### GOAL:
Where a line contains the string "with", copy that line.

++++++++++

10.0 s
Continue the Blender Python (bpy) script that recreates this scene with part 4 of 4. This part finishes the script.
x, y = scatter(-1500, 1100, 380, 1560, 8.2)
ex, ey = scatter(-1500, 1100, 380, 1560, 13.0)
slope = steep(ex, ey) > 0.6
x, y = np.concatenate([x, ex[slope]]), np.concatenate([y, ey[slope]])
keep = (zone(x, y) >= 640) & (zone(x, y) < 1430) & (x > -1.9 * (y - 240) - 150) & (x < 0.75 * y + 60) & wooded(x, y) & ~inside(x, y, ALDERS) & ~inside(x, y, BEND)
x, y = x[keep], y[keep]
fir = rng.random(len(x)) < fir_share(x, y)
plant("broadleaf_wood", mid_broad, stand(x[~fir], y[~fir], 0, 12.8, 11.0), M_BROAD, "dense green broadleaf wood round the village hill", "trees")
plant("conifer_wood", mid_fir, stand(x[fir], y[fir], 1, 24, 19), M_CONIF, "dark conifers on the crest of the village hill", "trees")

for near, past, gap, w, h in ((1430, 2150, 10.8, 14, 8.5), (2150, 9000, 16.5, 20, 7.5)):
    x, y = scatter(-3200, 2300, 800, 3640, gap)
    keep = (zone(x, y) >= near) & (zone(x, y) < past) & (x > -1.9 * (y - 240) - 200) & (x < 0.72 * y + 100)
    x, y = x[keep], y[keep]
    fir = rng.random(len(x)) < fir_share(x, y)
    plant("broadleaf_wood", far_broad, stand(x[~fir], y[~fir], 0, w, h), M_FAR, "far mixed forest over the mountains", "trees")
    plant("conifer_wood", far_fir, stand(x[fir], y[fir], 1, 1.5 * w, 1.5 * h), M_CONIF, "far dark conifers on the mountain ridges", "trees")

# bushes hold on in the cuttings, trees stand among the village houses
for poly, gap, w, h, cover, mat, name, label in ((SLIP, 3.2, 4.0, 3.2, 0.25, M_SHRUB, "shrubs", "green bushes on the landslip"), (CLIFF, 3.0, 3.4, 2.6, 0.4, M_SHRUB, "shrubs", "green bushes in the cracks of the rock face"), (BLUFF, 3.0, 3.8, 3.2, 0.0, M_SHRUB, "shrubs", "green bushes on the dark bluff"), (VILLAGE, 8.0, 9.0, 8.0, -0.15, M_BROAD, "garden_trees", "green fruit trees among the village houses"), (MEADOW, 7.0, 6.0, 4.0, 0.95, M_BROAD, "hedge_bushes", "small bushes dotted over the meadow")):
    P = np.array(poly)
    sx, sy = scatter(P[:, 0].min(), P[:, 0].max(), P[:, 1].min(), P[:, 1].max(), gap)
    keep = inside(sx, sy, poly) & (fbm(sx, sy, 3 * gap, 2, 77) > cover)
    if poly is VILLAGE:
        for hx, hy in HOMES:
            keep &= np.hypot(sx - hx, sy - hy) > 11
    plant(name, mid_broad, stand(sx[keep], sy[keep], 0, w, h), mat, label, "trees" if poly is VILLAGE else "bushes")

++++++++++

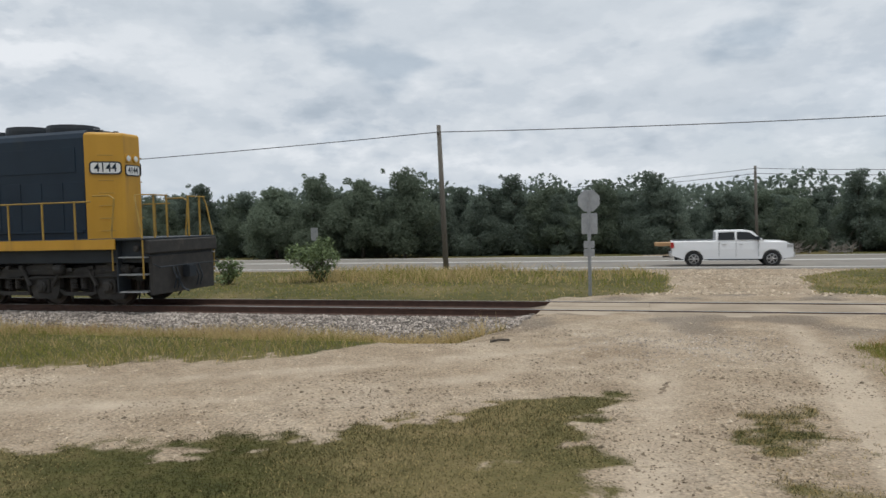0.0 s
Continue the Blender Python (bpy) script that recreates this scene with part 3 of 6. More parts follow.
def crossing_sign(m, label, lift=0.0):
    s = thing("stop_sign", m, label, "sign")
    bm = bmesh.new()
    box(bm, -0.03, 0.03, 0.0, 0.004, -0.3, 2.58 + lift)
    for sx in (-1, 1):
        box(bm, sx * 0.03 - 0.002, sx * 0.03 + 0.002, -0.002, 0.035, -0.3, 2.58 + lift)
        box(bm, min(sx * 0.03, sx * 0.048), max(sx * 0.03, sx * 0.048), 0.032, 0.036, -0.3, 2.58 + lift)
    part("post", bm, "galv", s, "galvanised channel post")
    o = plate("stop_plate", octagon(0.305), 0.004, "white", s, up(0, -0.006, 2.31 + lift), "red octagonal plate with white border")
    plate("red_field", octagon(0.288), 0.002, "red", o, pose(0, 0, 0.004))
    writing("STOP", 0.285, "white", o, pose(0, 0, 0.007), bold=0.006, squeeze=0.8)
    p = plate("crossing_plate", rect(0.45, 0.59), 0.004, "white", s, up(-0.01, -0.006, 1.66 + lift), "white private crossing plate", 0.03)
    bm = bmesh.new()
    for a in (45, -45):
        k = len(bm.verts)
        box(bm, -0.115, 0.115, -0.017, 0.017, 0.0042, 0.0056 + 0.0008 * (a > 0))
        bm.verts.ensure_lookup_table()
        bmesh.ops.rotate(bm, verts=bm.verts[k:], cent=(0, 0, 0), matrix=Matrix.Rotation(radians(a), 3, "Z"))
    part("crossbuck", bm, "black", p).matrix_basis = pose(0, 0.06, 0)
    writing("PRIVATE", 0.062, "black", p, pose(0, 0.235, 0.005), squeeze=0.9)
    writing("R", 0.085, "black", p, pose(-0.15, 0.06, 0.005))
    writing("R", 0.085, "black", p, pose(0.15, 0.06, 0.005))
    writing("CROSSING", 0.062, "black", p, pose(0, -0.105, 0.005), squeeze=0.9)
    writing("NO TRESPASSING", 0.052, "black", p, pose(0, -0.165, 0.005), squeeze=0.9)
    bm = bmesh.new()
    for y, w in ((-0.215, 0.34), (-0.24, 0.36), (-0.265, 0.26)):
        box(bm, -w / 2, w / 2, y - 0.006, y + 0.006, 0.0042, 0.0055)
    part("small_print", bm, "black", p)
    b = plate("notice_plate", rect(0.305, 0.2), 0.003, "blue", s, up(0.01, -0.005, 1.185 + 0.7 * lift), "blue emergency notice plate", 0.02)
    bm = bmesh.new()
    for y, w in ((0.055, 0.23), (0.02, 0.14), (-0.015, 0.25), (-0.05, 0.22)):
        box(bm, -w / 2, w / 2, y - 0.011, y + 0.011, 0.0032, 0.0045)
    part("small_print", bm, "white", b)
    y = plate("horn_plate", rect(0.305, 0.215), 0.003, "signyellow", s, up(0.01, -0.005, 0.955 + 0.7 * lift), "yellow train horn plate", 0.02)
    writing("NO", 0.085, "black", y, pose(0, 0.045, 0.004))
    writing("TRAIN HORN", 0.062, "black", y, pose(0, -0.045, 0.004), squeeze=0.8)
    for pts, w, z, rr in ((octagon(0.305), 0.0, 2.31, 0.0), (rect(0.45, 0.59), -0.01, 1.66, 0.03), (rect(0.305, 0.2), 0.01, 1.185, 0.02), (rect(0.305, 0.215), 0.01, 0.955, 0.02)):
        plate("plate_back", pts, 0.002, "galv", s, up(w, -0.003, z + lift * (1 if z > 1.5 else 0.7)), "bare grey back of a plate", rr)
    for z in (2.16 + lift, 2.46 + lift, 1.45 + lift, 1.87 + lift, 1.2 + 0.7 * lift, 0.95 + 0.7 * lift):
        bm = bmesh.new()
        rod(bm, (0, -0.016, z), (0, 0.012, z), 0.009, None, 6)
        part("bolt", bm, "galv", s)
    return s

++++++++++

### REPLY TO THE TASK:
Continue the Blender Python (bpy) script that recreates this scene with part 4 of 4. This part finishes the script.
Continue the Blender Python (bpy) script that recreates this scene with part 3 of 6. More parts follow.
    o = plate("stop_plate", octagon(0.305), 0.004, "white", s, up(0, -0.006, 2.31 + lift), "red octagonal plate with white border")